ここは本ブログでもかつて紹介させていただいた、JR辻堂駅西口のカレーと家具のお店「sii houseシーハウス」さんのエントランス。右手の白い庇下の濃紺に塗られた小窓付きの扉がカレー屋さん、左手の無骨な構造用合板による両開き扉には家具の工房、そして住居部分が奥手に配されています。先月より夜の部が開店され、夕暮れゆく変化を際立てて感じさせる贅沢な時間帯にお邪魔することができました。荒木周一郎さんと荒木遥さん、クリエイターであるふたりの感性がブレンドされたオリジナルデザインにより築60年平屋の古民家は店舗併用の住宅として再生されています。製作はお二人自ら。不要な天井や間仕切りの解体から始まり大工仕事はもちろんの事、設備や材料の選定・調達・設営まで総てのセルフビルドはもちろん驚きに値するのですが、その施工精度のクォリティの高さは建築を専門にしている私たちの目から見ても秀逸です。

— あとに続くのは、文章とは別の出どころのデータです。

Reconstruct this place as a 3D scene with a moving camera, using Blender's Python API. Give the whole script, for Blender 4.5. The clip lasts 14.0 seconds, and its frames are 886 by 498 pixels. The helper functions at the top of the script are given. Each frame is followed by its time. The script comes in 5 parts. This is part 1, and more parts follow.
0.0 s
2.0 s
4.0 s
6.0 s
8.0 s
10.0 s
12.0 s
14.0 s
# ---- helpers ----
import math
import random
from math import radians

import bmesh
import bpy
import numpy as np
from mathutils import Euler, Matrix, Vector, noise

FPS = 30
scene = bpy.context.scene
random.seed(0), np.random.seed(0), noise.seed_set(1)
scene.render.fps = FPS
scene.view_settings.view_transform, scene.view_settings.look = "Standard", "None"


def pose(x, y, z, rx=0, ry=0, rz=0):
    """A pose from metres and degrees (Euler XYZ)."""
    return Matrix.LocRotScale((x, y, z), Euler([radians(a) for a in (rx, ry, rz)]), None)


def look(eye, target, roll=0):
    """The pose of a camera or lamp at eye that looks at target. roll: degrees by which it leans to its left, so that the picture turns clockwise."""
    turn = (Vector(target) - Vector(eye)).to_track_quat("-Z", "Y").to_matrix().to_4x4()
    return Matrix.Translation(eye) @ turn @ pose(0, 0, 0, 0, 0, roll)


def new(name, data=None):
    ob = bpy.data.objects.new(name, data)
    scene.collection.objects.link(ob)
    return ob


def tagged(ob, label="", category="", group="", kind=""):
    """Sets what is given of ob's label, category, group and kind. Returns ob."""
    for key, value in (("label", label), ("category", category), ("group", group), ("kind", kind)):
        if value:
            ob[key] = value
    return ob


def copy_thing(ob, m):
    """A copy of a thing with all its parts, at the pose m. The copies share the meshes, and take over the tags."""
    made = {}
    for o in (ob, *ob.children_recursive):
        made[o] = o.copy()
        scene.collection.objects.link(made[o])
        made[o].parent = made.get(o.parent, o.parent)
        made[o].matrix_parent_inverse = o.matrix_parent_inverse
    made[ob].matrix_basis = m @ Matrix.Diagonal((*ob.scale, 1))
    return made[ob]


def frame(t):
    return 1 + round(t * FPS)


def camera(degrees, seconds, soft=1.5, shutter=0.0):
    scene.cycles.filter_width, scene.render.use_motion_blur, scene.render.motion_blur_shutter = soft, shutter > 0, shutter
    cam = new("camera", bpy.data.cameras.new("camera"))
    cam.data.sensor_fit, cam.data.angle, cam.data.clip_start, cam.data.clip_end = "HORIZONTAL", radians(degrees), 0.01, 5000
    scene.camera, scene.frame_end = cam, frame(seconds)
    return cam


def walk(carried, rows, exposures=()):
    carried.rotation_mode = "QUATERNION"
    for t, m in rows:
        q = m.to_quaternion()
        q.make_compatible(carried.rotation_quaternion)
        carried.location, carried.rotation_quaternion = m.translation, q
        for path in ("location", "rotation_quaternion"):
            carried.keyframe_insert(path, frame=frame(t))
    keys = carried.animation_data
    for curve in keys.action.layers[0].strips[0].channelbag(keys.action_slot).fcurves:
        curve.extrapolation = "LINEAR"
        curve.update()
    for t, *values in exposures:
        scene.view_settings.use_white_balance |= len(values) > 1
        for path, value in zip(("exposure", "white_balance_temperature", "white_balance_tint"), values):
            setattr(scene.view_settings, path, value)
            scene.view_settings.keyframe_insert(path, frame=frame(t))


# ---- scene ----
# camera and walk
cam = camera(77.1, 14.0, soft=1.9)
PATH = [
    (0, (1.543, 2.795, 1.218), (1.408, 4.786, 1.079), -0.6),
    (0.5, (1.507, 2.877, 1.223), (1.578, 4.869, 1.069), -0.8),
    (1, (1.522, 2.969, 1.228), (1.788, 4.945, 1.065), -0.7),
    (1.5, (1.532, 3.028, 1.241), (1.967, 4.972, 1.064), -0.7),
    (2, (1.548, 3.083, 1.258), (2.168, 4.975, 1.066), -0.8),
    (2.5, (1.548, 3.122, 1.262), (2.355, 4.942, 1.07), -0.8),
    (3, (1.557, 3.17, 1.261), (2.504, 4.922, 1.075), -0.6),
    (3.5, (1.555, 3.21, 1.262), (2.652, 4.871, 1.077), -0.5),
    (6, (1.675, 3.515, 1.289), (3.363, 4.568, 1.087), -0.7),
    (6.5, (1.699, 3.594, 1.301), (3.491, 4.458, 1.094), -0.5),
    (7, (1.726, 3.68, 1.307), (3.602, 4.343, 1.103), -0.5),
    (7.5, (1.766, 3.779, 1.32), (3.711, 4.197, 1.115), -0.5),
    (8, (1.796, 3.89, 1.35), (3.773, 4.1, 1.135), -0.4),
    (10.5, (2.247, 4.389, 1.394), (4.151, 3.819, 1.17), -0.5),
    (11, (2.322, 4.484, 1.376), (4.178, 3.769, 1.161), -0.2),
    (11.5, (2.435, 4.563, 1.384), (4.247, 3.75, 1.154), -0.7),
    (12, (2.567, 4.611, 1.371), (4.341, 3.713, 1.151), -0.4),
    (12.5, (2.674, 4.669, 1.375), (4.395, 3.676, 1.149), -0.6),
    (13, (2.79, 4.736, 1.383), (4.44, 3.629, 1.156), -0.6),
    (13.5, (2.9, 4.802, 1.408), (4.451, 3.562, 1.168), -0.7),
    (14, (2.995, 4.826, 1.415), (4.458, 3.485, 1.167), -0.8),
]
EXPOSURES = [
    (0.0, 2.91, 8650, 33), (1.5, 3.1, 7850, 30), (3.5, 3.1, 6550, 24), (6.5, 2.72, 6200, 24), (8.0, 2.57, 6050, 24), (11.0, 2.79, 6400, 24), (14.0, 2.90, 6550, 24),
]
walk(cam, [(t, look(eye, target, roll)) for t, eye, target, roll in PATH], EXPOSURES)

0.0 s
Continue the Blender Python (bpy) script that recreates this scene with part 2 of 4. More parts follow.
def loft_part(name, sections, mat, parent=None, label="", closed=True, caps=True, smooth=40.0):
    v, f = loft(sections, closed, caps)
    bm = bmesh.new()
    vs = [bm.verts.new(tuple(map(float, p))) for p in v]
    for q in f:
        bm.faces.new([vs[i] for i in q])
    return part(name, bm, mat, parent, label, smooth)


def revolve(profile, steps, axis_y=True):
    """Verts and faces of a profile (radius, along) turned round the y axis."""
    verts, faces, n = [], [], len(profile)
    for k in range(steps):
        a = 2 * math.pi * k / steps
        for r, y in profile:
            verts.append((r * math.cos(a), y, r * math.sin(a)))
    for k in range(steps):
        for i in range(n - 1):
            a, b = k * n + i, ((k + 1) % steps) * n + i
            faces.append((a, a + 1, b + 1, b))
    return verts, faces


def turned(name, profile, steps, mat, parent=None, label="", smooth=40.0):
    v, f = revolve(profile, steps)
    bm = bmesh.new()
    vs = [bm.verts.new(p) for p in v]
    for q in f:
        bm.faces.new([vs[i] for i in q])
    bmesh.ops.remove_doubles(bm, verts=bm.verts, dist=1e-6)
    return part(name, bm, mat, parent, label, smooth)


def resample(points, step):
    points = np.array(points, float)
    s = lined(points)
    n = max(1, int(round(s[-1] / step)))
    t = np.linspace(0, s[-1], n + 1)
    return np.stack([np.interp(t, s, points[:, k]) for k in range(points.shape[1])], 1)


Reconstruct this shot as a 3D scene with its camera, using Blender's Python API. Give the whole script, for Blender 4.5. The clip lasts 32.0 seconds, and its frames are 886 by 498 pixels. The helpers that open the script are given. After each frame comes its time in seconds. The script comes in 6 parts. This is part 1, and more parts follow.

何度訪れても新しい発見がそこに生まれるのは、本物だけが持つ金太郎飴的な特性なのでしょう。
いわゆる建築は人が入って生活を営めるようにとても大きく作られます。また雨や風や地震に耐える安全性を担保するため、綿密に練られた計画が第三者の確認を受けて共同製作されます。計画には土地が持つ属性を読み取り、より快適な環境を長く持続させるための工夫が盛り込まれます。生活には変化があるため使っていく中で不便に思うところがあれば改良を施します。時には親しい友人や遠方の家族たちを呼んで語り合ったりもします。夜の帳に響く虫の音につつまれ床につき一日の終わりを迎えます。
尋ねたわけではないですが、おそらくこの店舗併用住宅の改修には設計図はなかったのではないでしょうか。なぜなら設計意図を伝える相手は言葉に依らずとも疏通し得る近しいパートナーだから。そもそも自分一人では扱いきれない情報量を整理し処理し共有するために設計図は必要とされます。時に実際出来上がる建物より設計図が時代を超えて文化を継承する媒体と成り得ることもあります。社会情勢で敢え無く解体されてしまう貴重な建築遺産は数知れませんが、読解力が絶やされないならば設計図に込められた良識を想像力で受信することは可能だし、時には実現したものより遥かに広く深い射程を確保し得ることもあります。二十代の頃神田の古本屋で手にした吉村順三建築図集は我が家の本棚の一番明るく取り出しやすい場所に置かれているので、窓から射す日差しに焼かれ木桟のシルエットが背表紙に転写されてしまっています。今では珍しい手書きの実施設計図面には、技術や素材の問題で現在は実現し得ないものが多くなっています。それでも吉村氏や彼の思想を実現しよう集結したとした猛者達が、経験の中で培った居心地の良さを生み出すためのノウハウがぎっしりと詰まっています。この設計図を紐解けば一本の線の振る舞いを的確に積み重ねることでしか始源にある思いは成立し得ないのだと、厳しく自身を律してくれます。戦後に住宅作家として活躍した吉村氏の建築は、箱根の小涌園が来年一月に解体の予定だったりと老朽化が進んでいるものが多いようです。
店の名前であるsiihouseを図柄として眺めてみたなら小文字のsとhouseの間にiが二つ並んでいます。shopと住まいの間に空いたその場所で、同じ景色を眺めながら肩を並べる二人の影を、構想の初期に彼らが希望を託し未来に向けたシンプルな設計図、と見るのはセンチメンタルな誤読かもしれません。